What the exercise asks:
Your task is to repeat the lines below exactly, excluding any pictures they contain.
•••••
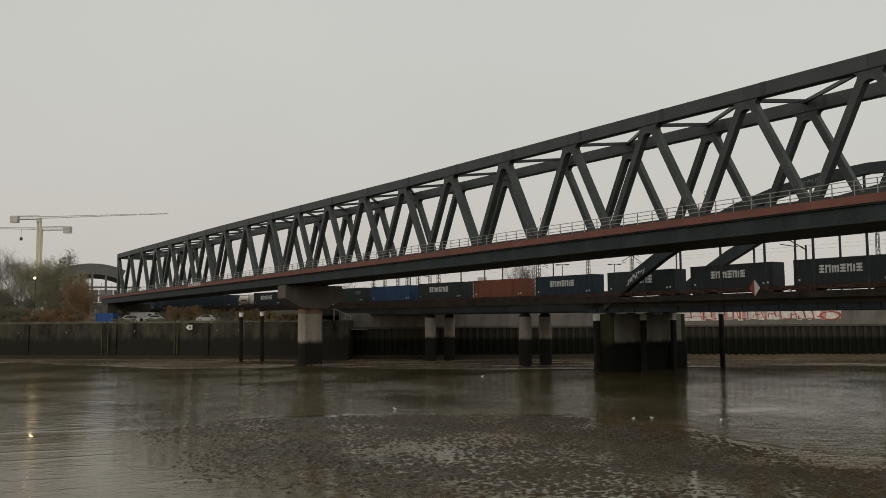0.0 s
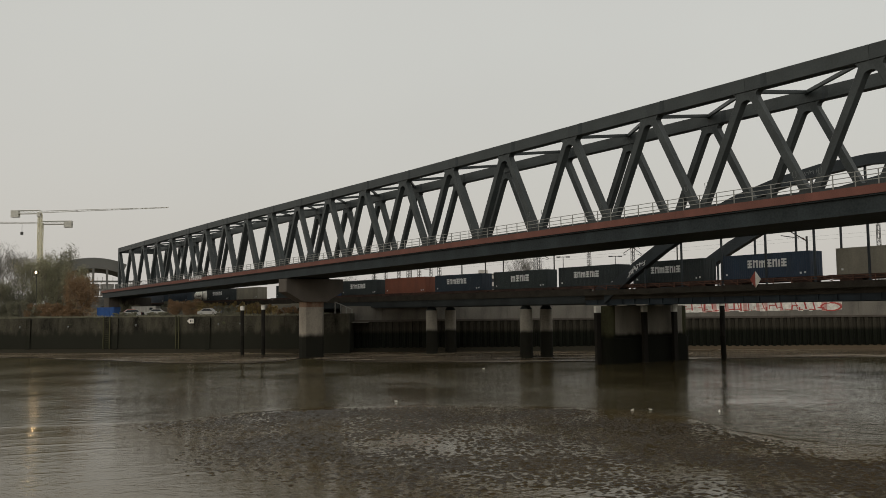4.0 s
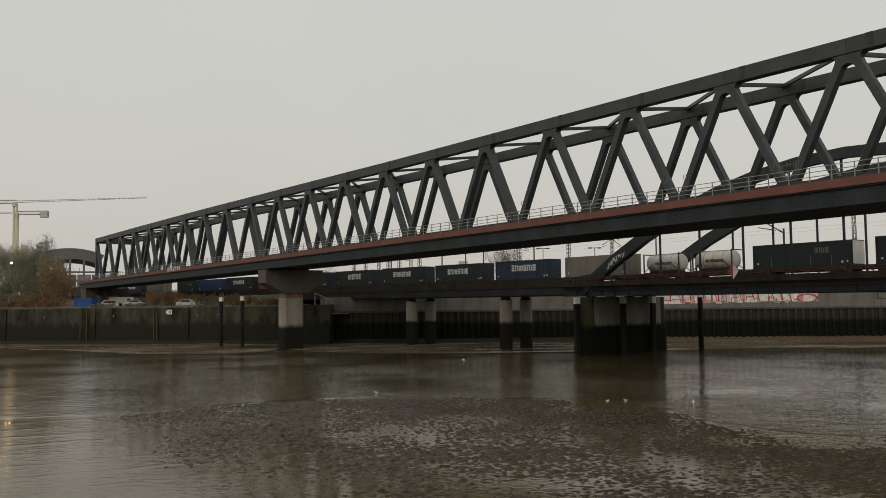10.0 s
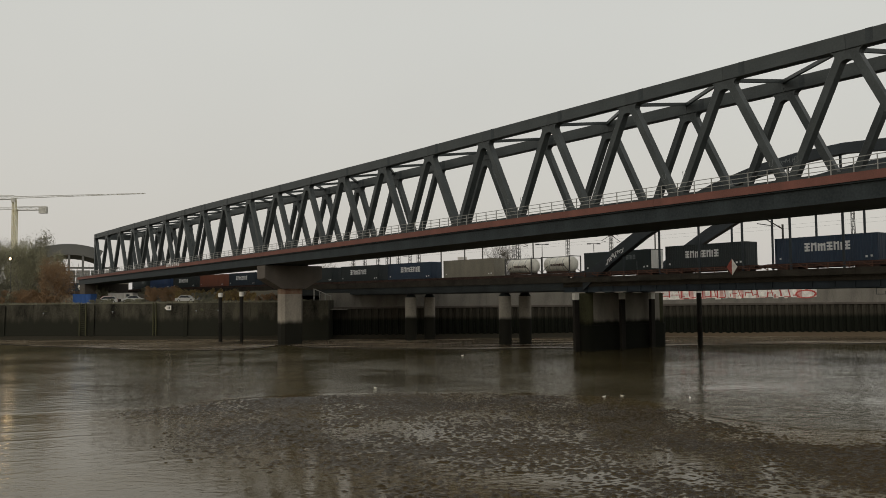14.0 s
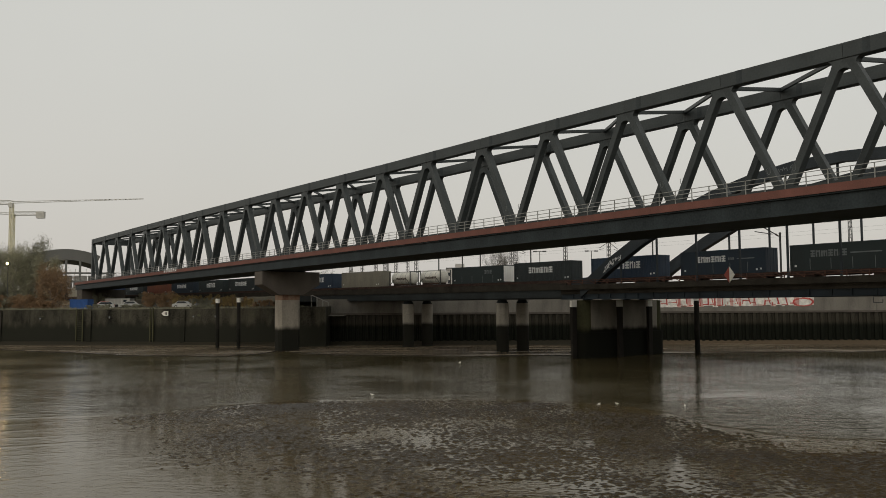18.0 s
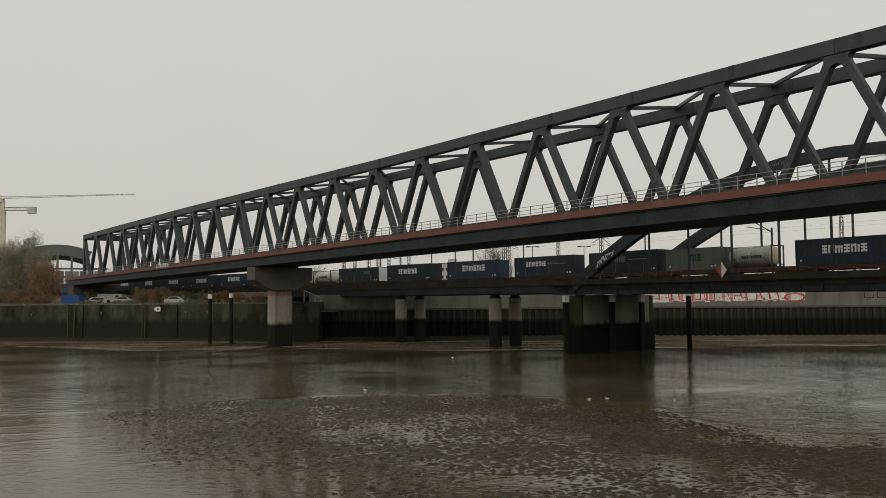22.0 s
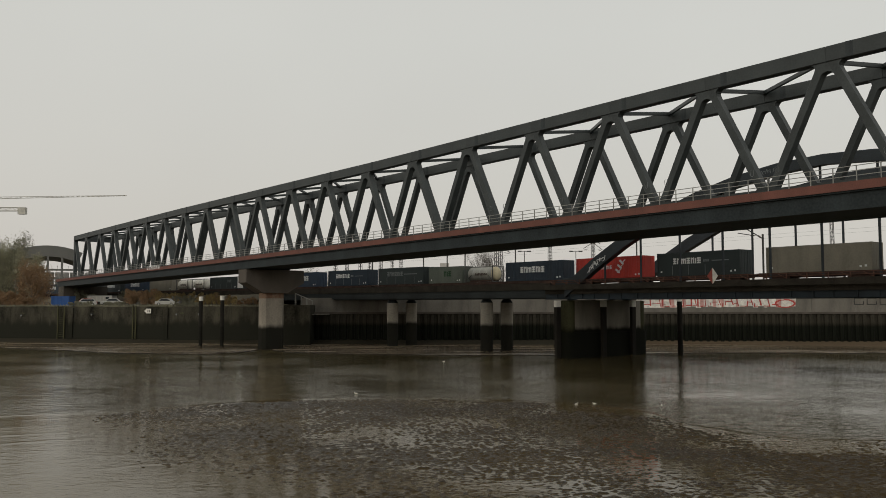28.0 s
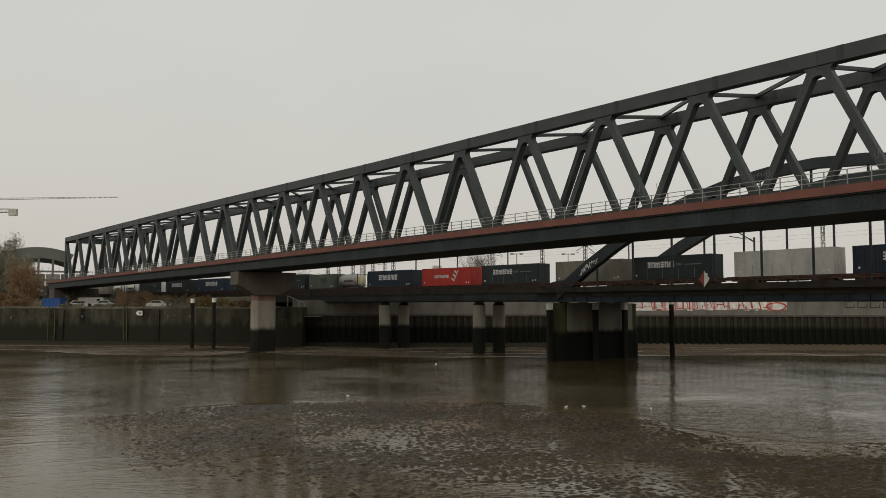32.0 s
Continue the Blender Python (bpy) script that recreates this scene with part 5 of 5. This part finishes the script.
•••••
Written reply:
0.0 s
4.0 s
10.0 s
14.0 s
18.0 s
22.0 s
28.0 s
32.0 s
Continue the Blender Python (bpy) script that recreates this scene with part 5 of 5. This part finishes the script.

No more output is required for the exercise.